For decades, the CIA and the FBI reportedly employed and protected at least 1,000 Nazis, using them as spies and later shielding them from prosecution, the New York Times reports.

According to Eric Lichtblau,who reviewed declassified reports and documents obtained under the Freedom of Information Act, the two intelligence agencies recruited at least 1,000 Nazis to operate as spies and informants—a number experts say is probably a lowball estimate.

Historians say they were recruited under a "cold war mentality" that the Nazis' ability to gather intel on the Russians outweighed their war crimes.

But shockingly enough, many of the Nazis proved to be unreliable:

But many Nazi spies proved inept or worse, declassified security reviews show. Some were deemed habitual liars, confidence men or embezzlers, and a few even turned out to be Soviet double agents, the records show.

Even so, the CIA and the FBI reportedly protected many of them well into the 1990's. Reports Lichtblau:

When the Justice Department was preparing in 1994 to prosecute a senior Nazi collaborator in Boston named Aleksandras Lileikis, the C.I.A. tried to intervene.

The agency's own files linked Mr. Lileikis to the machine-gun massacres of 60,000 Jews in Lithuania. He worked "under the control of the Gestapo during the war," his C.I.A. file noted, and "was possibly connected with the shooting of Jews in Vilna."

Even so, the agency hired him in 1952 as a spy in East Germany — paying him $1,700 a year, plus two cartons of cigarettes a month — and cleared the way for him to immigrate to America four years later, records show. Mr. Lileikis lived quietly for nearly 40 years, until prosecutors discovered his Nazi past and prepared to seek his deportation in 1994.

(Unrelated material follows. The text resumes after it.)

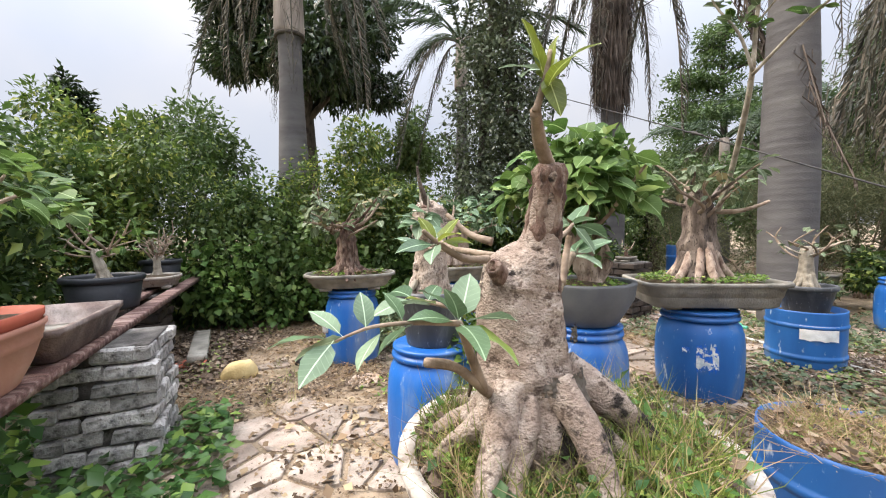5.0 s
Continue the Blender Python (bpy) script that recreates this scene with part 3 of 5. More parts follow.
def frond_mesh(name, mat, length, n, leaflet, droop, hang=0.6, rg=None, width=0.03, start=0.2):
    """One feather leaf: an arching midrib along +x with hanging leaflets on both sides."""
    rg = rg or np.random.default_rng(3)
    t = np.linspace(0, 1, 14)
    sp = np.c_[length * (t - 0.18 * droop * t ** 2), np.zeros(14), length * (0.25 * t * (1 - droop * 0.3) - droop * 0.75 * t ** 2.2)]
    g = Geo().tube([tuple(p) for p in sp[::2]] + [tuple(sp[-1])], [0.028 * (1 - 0.8 * k) for k in np.linspace(0, 1, 8)], 5, 2)
    u = np.repeat(np.linspace(start, 1, n), 2) + rg.normal(size=2 * n) * 0.004
    P = np.c_[np.interp(u, t, sp[:, 0]), np.zeros(2 * n), np.interp(u, t, sp[:, 2])]
    side = np.tile((1.0, -1.0), n)
    D = np.c_[0.55 + 0.2 * rg.normal(size=2 * n), side * (0.8 - 0.35 * hang) + 0.12 * rg.normal(size=2 * n), -hang + 0.25 * rg.normal(size=2 * n)]
    N = np.c_[np.zeros(2 * n), side * 0.4, np.ones(2 * n)]
    L = leaflet * np.sin(np.pi * np.clip((u - start) / (1.04 - start), 0.06, 1) ** 0.7) ** 0.5 * (0.8 + 0.4 * rg.random(2 * n))
    D = D / np.linalg.norm(D, axis=1, keepdims=True)
    X = np.cross(D, N)
    X /= np.linalg.norm(X, axis=1, keepdims=True)
    Z = np.cross(X, D)
    V = P[:, None] + X[:, None] * (BLADE_V[None, :, 0:1] * width) + D[:, None] * (BLADE_V[None, :, 1:2] * L[:, None, None]) + Z[:, None] * (BLADE_V[None, :, 2:3] * L[:, None, None] * (1 + hang))
    for k in range(len(P)):
        g.add(V[k], [tuple(f) for f in BLADE_F])
    me = bpy.data.meshes.new(name)
    me.from_pydata(g.V, [], g.F)
    me.materials.append(mat)
    return me


FR_GREEN = [frond_mesh("frond", M_FROND, 2.4, 70, 0.55, d, 0.7, np.random.default_rng(i)) for i, d in enumerate((0.9, 1.25, 1.6))]
FR_DRY = [frond_mesh("frond", M_FRONDD, 2.3, 70, 0.6, d, 1.1, np.random.default_rng(9 + i), 0.024) for i, d in enumerate((1.9, 2.3))]
FR_DEAD = [frond_mesh("dead_frond", M_FIBRE, 2.2, 60, 0.5, d, 1.3, np.random.default_rng(19 + i), 0.022) for i, d in enumerate((2.0, 2.5))]


def frond(tree, meshes, z, az, el, scale, rg):
    ob = new("frond", meshes[rg.randrange(len(meshes))])
    ob.parent = tree
    ob.matrix_basis = Matrix.Translation((0.1 * math.cos(radians(az)), 0.1 * math.sin(radians(az)), z)) @ pose(0, 0, 0, 0, -el, az) @ Matrix.Scale(scale, 4)
    return ob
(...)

When C.I.A. officials learned of the plans, a lawyer there called Eli Rosenbaum at the Justice Department's Nazi-hunting unit and told him "you can't file this case," Mr. Rosenbaum said in an interview. The agency did not want to risk divulging classified records about its ex-spy, he said.

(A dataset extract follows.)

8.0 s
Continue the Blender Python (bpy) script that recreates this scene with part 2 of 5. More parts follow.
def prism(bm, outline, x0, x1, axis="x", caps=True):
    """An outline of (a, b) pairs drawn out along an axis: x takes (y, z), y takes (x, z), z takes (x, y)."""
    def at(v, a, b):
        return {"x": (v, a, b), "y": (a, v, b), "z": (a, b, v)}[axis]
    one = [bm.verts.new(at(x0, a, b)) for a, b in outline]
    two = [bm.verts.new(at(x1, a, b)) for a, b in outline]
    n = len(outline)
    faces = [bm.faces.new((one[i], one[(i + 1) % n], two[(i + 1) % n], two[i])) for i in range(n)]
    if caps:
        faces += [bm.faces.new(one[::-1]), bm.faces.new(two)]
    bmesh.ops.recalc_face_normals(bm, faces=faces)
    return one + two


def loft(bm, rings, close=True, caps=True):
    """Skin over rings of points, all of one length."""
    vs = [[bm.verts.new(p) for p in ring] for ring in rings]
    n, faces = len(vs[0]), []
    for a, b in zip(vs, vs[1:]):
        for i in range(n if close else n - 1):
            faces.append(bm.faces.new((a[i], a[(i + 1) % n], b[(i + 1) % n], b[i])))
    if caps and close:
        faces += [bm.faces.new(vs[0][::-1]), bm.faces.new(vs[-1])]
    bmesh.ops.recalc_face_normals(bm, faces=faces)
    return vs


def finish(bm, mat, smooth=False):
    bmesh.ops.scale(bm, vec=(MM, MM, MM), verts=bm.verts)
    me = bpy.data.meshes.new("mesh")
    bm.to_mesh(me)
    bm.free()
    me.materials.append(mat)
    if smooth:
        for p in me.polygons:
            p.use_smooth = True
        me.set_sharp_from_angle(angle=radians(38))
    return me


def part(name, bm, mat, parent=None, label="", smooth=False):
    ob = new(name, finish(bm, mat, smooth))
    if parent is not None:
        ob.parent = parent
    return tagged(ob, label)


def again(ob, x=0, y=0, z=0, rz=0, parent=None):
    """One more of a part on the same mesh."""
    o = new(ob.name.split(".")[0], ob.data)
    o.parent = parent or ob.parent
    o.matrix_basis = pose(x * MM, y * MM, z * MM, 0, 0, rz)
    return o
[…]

Lilekis was ultimately deported despite the CIA's intervention, the Times reports. But the FBI also tried to prevent prosecution from other agencies.

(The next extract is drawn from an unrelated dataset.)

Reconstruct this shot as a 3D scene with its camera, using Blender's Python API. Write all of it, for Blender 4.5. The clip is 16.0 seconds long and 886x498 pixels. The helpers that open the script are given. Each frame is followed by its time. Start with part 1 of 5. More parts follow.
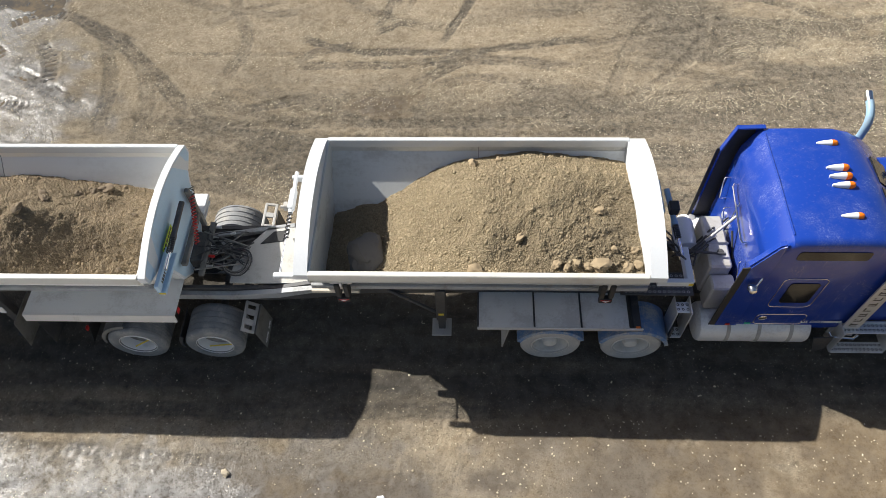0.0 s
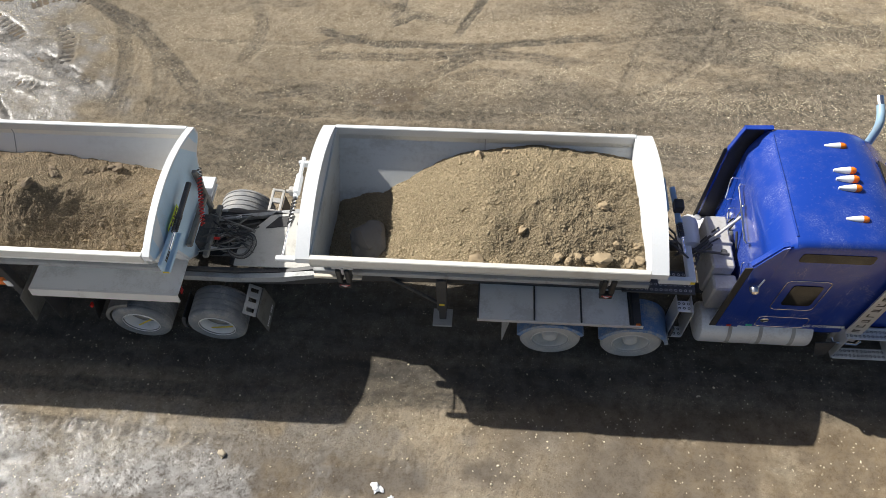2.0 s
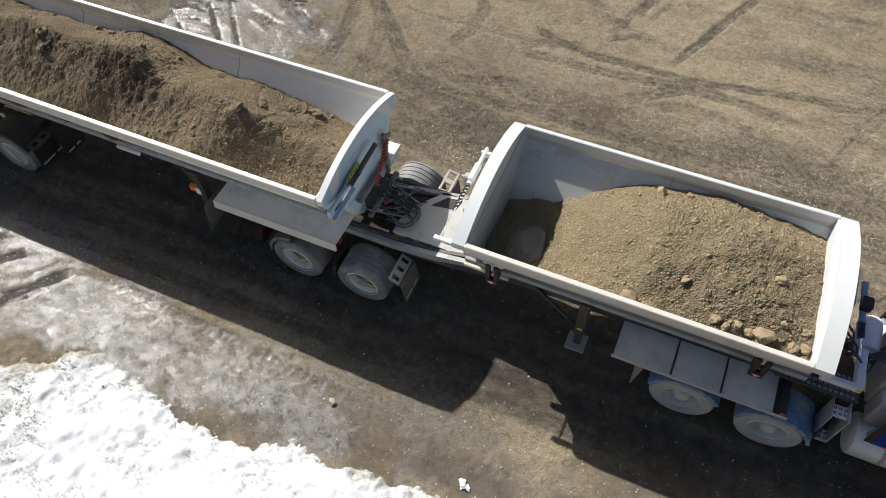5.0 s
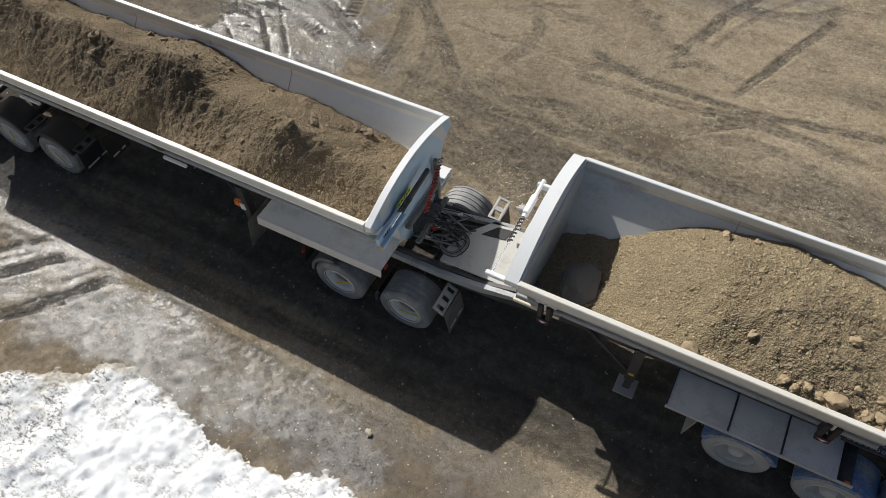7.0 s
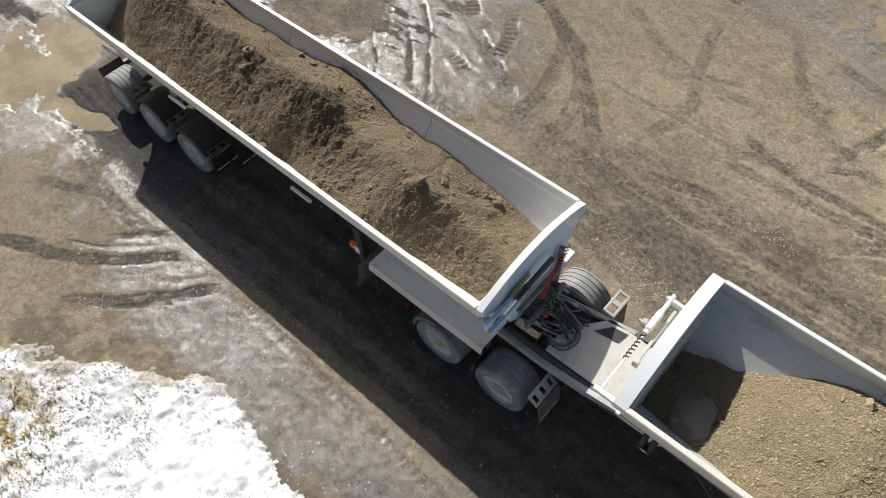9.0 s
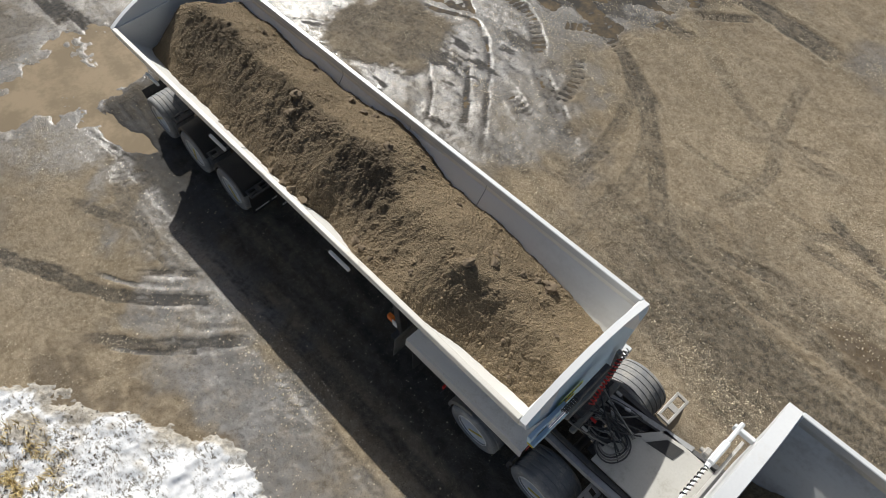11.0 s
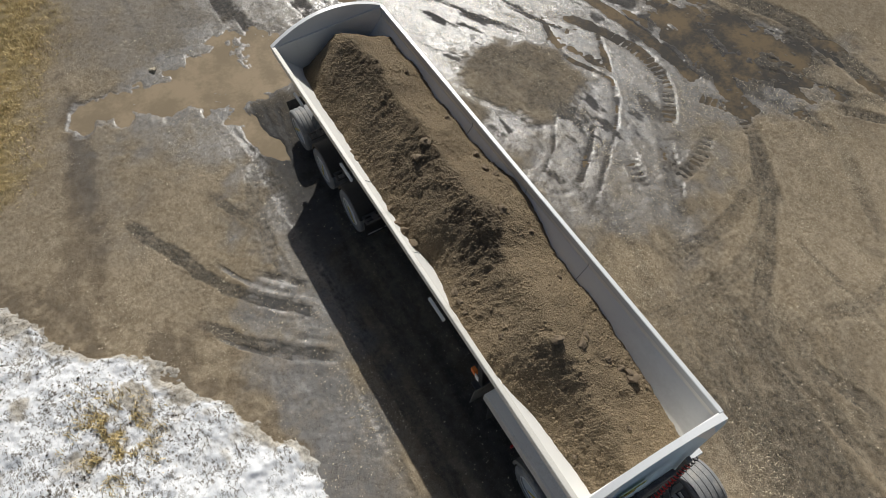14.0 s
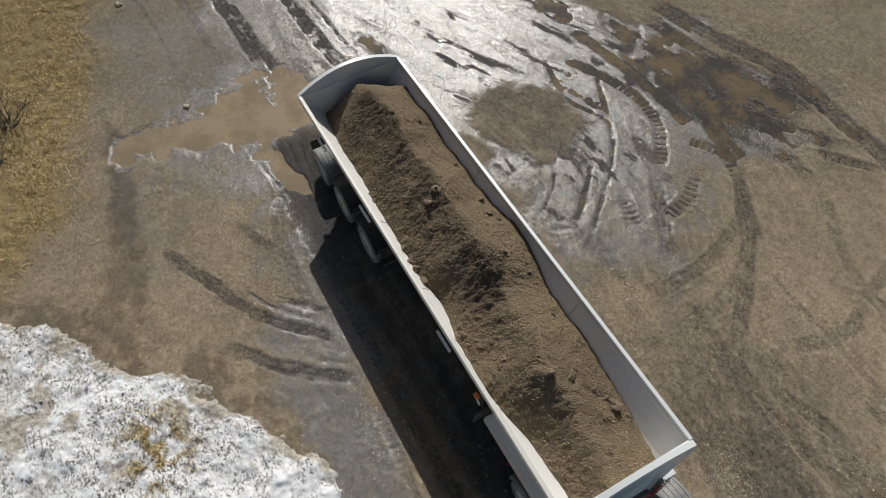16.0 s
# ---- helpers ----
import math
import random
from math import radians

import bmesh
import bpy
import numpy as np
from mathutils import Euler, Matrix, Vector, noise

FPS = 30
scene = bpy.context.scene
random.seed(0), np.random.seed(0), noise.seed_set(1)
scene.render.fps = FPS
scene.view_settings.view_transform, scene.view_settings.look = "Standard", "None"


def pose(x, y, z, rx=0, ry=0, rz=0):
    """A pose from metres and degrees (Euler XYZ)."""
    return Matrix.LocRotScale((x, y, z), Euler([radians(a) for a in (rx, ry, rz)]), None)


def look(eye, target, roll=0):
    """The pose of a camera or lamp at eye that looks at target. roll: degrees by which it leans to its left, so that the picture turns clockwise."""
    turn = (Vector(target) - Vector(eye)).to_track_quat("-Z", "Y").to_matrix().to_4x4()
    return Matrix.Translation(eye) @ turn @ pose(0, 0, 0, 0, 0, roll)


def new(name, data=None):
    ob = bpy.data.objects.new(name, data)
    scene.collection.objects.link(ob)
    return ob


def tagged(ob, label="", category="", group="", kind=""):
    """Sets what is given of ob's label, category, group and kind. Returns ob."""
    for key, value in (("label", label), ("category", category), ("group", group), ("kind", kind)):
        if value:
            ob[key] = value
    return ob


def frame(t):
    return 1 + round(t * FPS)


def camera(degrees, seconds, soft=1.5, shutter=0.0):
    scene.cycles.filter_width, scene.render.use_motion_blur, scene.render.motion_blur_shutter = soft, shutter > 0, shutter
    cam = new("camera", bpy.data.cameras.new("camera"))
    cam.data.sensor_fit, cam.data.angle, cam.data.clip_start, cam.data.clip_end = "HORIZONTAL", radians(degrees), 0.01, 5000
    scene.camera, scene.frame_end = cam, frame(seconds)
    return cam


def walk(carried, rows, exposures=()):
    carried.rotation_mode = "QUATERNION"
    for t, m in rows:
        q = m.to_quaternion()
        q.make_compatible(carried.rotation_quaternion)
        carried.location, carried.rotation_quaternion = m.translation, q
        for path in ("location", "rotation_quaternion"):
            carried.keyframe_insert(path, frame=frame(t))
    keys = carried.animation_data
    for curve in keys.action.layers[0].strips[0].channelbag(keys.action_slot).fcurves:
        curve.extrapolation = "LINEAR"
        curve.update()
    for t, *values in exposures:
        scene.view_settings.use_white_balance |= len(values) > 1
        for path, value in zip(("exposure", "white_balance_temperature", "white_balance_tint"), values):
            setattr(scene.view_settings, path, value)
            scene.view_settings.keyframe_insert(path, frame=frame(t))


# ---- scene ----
cam = camera(63.6, 16.0, 0.55)
PATH = [
    (0, (0.644, 0.141, 11.725), (0.564, 1.237, 10.054), -3.1),
    (0.5, (0.747, 0.117, 11.689), (0.667, 1.214, 10.018), -2.9),
    (1, (0.828, 0.064, 11.661), (0.737, 1.161, 9.991), -2.7),
    (1.5, (0.835, 0.016, 11.644), (0.741, 1.114, 9.975), -2.5),
    (2, (0.811, -0.017, 11.651), (0.696, 1.079, 9.983), -2.5),
    (2.5, (0.837, -0.044, 11.632), (0.676, 1.052, 9.967), -2.7),
    (3, (0.792, -0.034, 11.642), (0.572, 1.053, 9.978), -2.7),
    (3.5, (0.768, -0.013, 11.639), (0.479, 1.059, 9.976), -3.0),
    (4, (0.737, 0.007, 11.633), (0.384, 1.063, 9.972), -3.0),
    (4.5, (0.716, 0.047, 11.657), (0.288, 1.075, 9.995), -3.4),
    (5, (0.673, 0.039, 11.623), (0.162, 1.037, 9.967), -3.7),
    (5.2, (0.665, 0.03, 11.637), (0.118, 1.008, 9.981), -3.9),
    (7.3, (-0.256, 0.645, 11.518), (-0.838, 1.622, 9.873), -2.9),
    (7.5, (-0.456, 0.877, 11.647), (-1.04, 1.856, 10.005), -2.4),
    (8, (-0.697, 1.125, 11.807), (-1.29, 2.118, 10.175), -2.3),
    (8.5, (-0.95, 1.285, 11.931), (-1.668, 2.155, 10.279), -2.7),
    (8.7, (-1.0, 1.305, 11.921), (-1.745, 2.149, 10.268), -2.6),
    (10.8, (-2.385, 2.557, 11.948), (-3.206, 3.287, 10.277), -2.4),
    (11, (-2.475, 2.606, 11.953), (-3.298, 3.33, 10.28), -2.3),
    (11.5, (-2.566, 2.634, 11.938), (-3.413, 3.332, 10.266), -2.2),
    (12, (-2.61, 2.664, 11.934), (-3.492, 3.32, 10.262), -2.5),
    (12.5, (-2.782, 2.811, 11.97), (-3.668, 3.46, 10.298), -2.5),
    (13, (-2.943, 2.909, 12.299), (-3.835, 3.541, 10.625), -2.6),
    (13.5, (-3.002, 2.878, 12.635), (-3.94, 3.443, 10.962), -2.7),
    (14, (-3.008, 2.884, 13.013), (-3.978, 3.393, 11.339), -3.0),
    (14.5, (-3.01, 2.926, 13.711), (-3.982, 3.425, 12.036), -3.1),
    (15, (-2.939, 2.909, 14.461), (-3.92, 3.398, 12.788), -3.2),
    (15.5, (-2.807, 2.849, 14.76), (-3.792, 3.338, 13.089), -3.3),
    (16, (-2.762, 2.838, 14.738), (-3.745, 3.324, 13.065), -3.3),
]
EXPOSURES = [(0.0, 0.62), (1.5, 0.58), (3.5, 0.43), (5.0, 0.31), (7.5, 0.09), (8.0, 0.18), (8.5, 0.34), (8.7, 0.34), (11.0, 0.06), (12.0, -0.04), (13.0, -0.08), (13.5, -0.06), (14.0, -0.21), (16.0, -0.38)]
walk(cam, [(t, look(eye, target, roll)) for t, eye, target, roll in PATH], EXPOSURES)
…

In 1980, F.B.I. officials refused to tell even the Justice Department's own Nazi hunters what they knew about 16 suspected Nazis living in the United States.

The bureau balked at a request from prosecutors for internal records on the Nazi suspects, memos show, because the 16 men had all worked as F.B.I. informants, providing leads on Communist "sympathizers." Five of the men were still active informants.